┌──
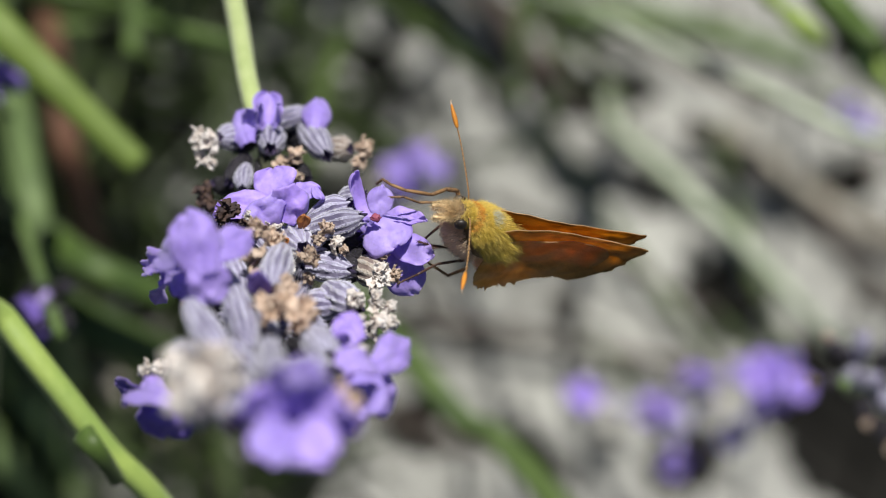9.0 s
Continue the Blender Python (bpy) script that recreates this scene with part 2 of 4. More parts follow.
def withered_mesh(seed, mat):
    """A dried, crumpled corolla: a shrunken lump with torn, curled scraps of lobes and stray shreds."""
    bm = bmesh.new()
    rnd = random.Random(seed)
    for k in range(3):
        blob(bm, (rnd.uniform(-0.3, 0.3), rnd.uniform(-0.3, 0.3), 0.1 + 0.35 * k), (rnd.uniform(0.3, 0.5), rnd.uniform(0.3, 0.5), rnd.uniform(0.3, 0.5)), 3, 1.1, 3.1, seed * 3.1 + k)
    for k in range(9):
        a = 2 * math.pi * k / 4.5 + rnd.uniform(-0.5, 0.5)
        turn = Matrix.Rotation(a, 3, "Z") @ Matrix.Rotation(rnd.uniform(0.2, 1.5), 3, "X") @ Matrix.Rotation(rnd.uniform(-0.9, 0.9), 3, "Y")
        root = Vector((0.35 * math.cos(a + 1.57), 0.35 * math.sin(a + 1.57), rnd.uniform(-0.1, 0.9)))
        ln, wd, curl, off = rnd.uniform(0.6, 1.2), rnd.uniform(0.4, 0.72), rnd.uniform(-0.8, 1.6), rnd.uniform(0, 50)
        grid = []
        for i in range(10):
            u = i / 9
            row = []
            for j in range(10):
                v = 2 * j / 9 - 1
                w = wd * (0.5 + 0.5 * ease(0, 0.5, u)) * (1 - 0.35 * ease(0.6, 1.0, u) * v * v) * (1 + 0.5 * noise.noise(Vector((u * 3 + off, 3, v))))
                fold = 0.16 * abs(noise.noise(Vector((v * 1.9 + off, u * 1.2, off)))) + 0.26 * noise.noise(Vector((v * 1.2 + off, u * 1.7, off))) + 0.05 * noise.noise(Vector((v * 5 + off, u * 5, off)))
                row.append(turn @ Vector((v * w, ln * u * (1 + 0.5 * noise.noise(Vector((v * 2.3, off, 1)))), curl * 0.35 * u * u - 0.35 * v * v * w + 1.4 * fold)) + root)
            grid.append(row)
        sheet(bm, grid, 0.07)
    return mesh_of("withered_flower", bm, mat)


def petal_mesh(length, width, cup, curl, seed, ruffle=0.55, mat=None):
    """A thin lobe that grows along +y, rounded at the end, cupped and ruffled."""
    bm = bmesh.new()
    nu, nv = 13, 14
    grid = []
    for i in range(nu + 1):
        u = i / nu
        w = width * 0.5 * (0.42 + 0.58 * ease(0, 0.55, u)) * math.sqrt(max(0.0, 1 - max(0.0, (u - 0.5) / 0.515) ** 2.4))
        row = []
        for j in range(nv + 1):
            s = 2 * j / nv - 1
            x, y = s * w, length * u * (1 - 0.05 * s * s) * (1 + 0.09 * noise.noise(Vector((s * 1.6 + seed, 1.5, 2))))
            rf = ruffle * ease(0, 0.5, u) * (1.7 * noise.noise(Vector((x * 0.65 + seed, y * 0.6, seed * 2.3))) + 0.45 * noise.noise(Vector((x * 2.2, y * 1.7 + seed, 4.1))))
            rf += 0.13 * u ** 3 * math.sin(s * 6.5 + seed * 1.9) + 0.07 * u ** 3 * math.sin(s * 13 + seed)
            rf -= 0.16 * math.exp(-(s * 5) ** 2) * (1 - u)
            z = cup * s * s * w - curl * u * u * length * 0.5 + rf
            row.append(bm.verts.new((x, y, z)))
        grid.append(row)
    for a, b in zip(grid, grid[1:]):
        for j in range(nv):
            bm.faces.new((a[j], a[j + 1], b[j + 1], b[j]))
    bmesh.ops.recalc_face_normals(bm, faces=bm.faces)
    bmesh.ops.solidify(bm, geom=bm.faces[:], thickness=0.10)
    return mesh_of("petal", bm, mat or PETAL)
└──
# Problem to work on:
Write the material out again exactly as it appears, dropping the pictures.

# Exercise solution:
9.0 s
Continue the Blender Python (bpy) script that recreates this scene with part 2 of 4. More parts follow.
def withered_mesh(seed, mat):
    """A dried, crumpled corolla: a shrunken lump with torn, curled scraps of lobes and stray shreds."""
    bm = bmesh.new()
    rnd = random.Random(seed)
    for k in range(3):
        blob(bm, (rnd.uniform(-0.3, 0.3), rnd.uniform(-0.3, 0.3), 0.1 + 0.35 * k), (rnd.uniform(0.3, 0.5), rnd.uniform(0.3, 0.5), rnd.uniform(0.3, 0.5)), 3, 1.1, 3.1, seed * 3.1 + k)
    for k in range(9):
        a = 2 * math.pi * k / 4.5 + rnd.uniform(-0.5, 0.5)
        turn = Matrix.Rotation(a, 3, "Z") @ Matrix.Rotation(rnd.uniform(0.2, 1.5), 3, "X") @ Matrix.Rotation(rnd.uniform(-0.9, 0.9), 3, "Y")
        root = Vector((0.35 * math.cos(a + 1.57), 0.35 * math.sin(a + 1.57), rnd.uniform(-0.1, 0.9)))
        ln, wd, curl, off = rnd.uniform(0.6, 1.2), rnd.uniform(0.4, 0.72), rnd.uniform(-0.8, 1.6), rnd.uniform(0, 50)
        grid = []
        for i in range(10):
            u = i / 9
            row = []
            for j in range(10):
                v = 2 * j / 9 - 1
                w = wd * (0.5 + 0.5 * ease(0, 0.5, u)) * (1 - 0.35 * ease(0.6, 1.0, u) * v * v) * (1 + 0.5 * noise.noise(Vector((u * 3 + off, 3, v))))
                fold = 0.16 * abs(noise.noise(Vector((v * 1.9 + off, u * 1.2, off)))) + 0.26 * noise.noise(Vector((v * 1.2 + off, u * 1.7, off))) + 0.05 * noise.noise(Vector((v * 5 + off, u * 5, off)))
                row.append(turn @ Vector((v * w, ln * u * (1 + 0.5 * noise.noise(Vector((v * 2.3, off, 1)))), curl * 0.35 * u * u - 0.35 * v * v * w + 1.4 * fold)) + root)
            grid.append(row)
        sheet(bm, grid, 0.07)
    return mesh_of("withered_flower", bm, mat)


def petal_mesh(length, width, cup, curl, seed, ruffle=0.55, mat=None):
    """A thin lobe that grows along +y, rounded at the end, cupped and ruffled."""
    bm = bmesh.new()
    nu, nv = 13, 14
    grid = []
    for i in range(nu + 1):
        u = i / nu
        w = width * 0.5 * (0.42 + 0.58 * ease(0, 0.55, u)) * math.sqrt(max(0.0, 1 - max(0.0, (u - 0.5) / 0.515) ** 2.4))
        row = []
        for j in range(nv + 1):
            s = 2 * j / nv - 1
            x, y = s * w, length * u * (1 - 0.05 * s * s) * (1 + 0.09 * noise.noise(Vector((s * 1.6 + seed, 1.5, 2))))
            rf = ruffle * ease(0, 0.5, u) * (1.7 * noise.noise(Vector((x * 0.65 + seed, y * 0.6, seed * 2.3))) + 0.45 * noise.noise(Vector((x * 2.2, y * 1.7 + seed, 4.1))))
            rf += 0.13 * u ** 3 * math.sin(s * 6.5 + seed * 1.9) + 0.07 * u ** 3 * math.sin(s * 13 + seed)
            rf -= 0.16 * math.exp(-(s * 5) ** 2) * (1 - u)
            z = cup * s * s * w - curl * u * u * length * 0.5 + rf
            row.append(bm.verts.new((x, y, z)))
        grid.append(row)
    for a, b in zip(grid, grid[1:]):
        for j in range(nv):
            bm.faces.new((a[j], a[j + 1], b[j + 1], b[j]))
    bmesh.ops.recalc_face_normals(bm, faces=bm.faces)
    bmesh.ops.solidify(bm, geom=bm.faces[:], thickness=0.10)
    return mesh_of("petal", bm, mat or PETAL)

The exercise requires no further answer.